Quero dizer: a modernidade opera uma relativização do conceito
de clássico. É nesse sentido que se pode falar, sem problema,
de clássico da literatura beat, clássico da literatura de
terror, da literatura policial, de clássico do cinema, de telenovela
clássica, de clássicos da MPB, do filme pornô, da
literatura gay ou da de auto-ajuda. E até mesmo (por que não?)
clássico da arte de vanguarda. E usaremos a palavra, nesses casos,
tanto para indicar uma obra modelar no seu gênero quanto uma obra
inaugural de um dado estilo, ou ainda uma obra que reúne notáveis
qualidades propriamente artísticas, independentemente de seu lugar
na história de um gênero específico.
Uma das características de nosso tempo (que alguns denominam pós-moderno)
é justamente o reconhecimento da relatividade e multiplicidade
dos cânones, isto é, dos pressupostos, valores e escolhas
exemplares. Sendo assim, é cada vez mais evidente que os clássicos
são definidos por comunidades, por grupos capazes de exercer o
poder simbólico da atribuição de valor. Durante séculos,
a postulação de exclusividade, a ortodoxia, era a companheira
indefectível do cânone. Hoje assistimos a uma convivência
de cânones cada vez mais notável e a uma desconfiança,
complementar, na postulação de um cânone único,
de um único quadro de valores.
Daí a flutuação da abrangência e do significado
da palavra clássico, e a possibilidade de hoje a utilizarmos nos
vários sentidos que aqui foram apontados. A pergunta "o que
é um clássico?" é também uma pergunta
sobre o que é, ou qual é o cânone.

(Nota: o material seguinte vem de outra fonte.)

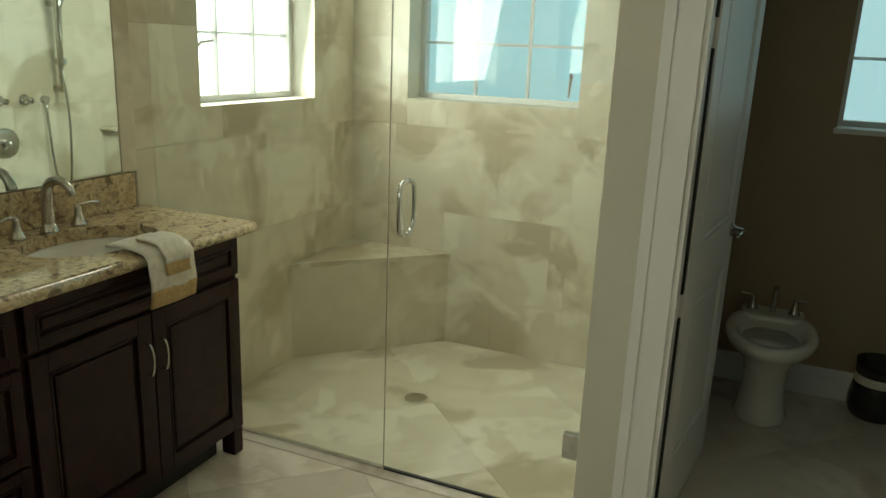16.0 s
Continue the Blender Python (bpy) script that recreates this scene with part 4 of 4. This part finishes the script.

São perguntas
entrelaçadas, e a angústia que gera uma repercute na outra.
A única resposta possível hoje, portanto, é outra
pergunta: "clássico para quem?", "clássico
de quê?" e, até mesmo, "clássico quando?"
Definidos os limites, pode-se, então, responder à primeira
indagação. Essa incapacidade de responder taxativamente
a uma questão que implica o julgamento e o valor, essa recusa de
afirmar abstrata e universalmente o valor é clássica de
nossa época. Clássica no sentido de característica,
típica, previsível e esperada (como quando dizemos "um
caso clássico de complexo de Édipo") - e essa é
mais uma forma de usar a palavra, não das menos importantes, nos
dias de hoje.
Paulo Franchetti
é professor titular de teoria literária na Universidade
Estadual de Campinas (Unicamp)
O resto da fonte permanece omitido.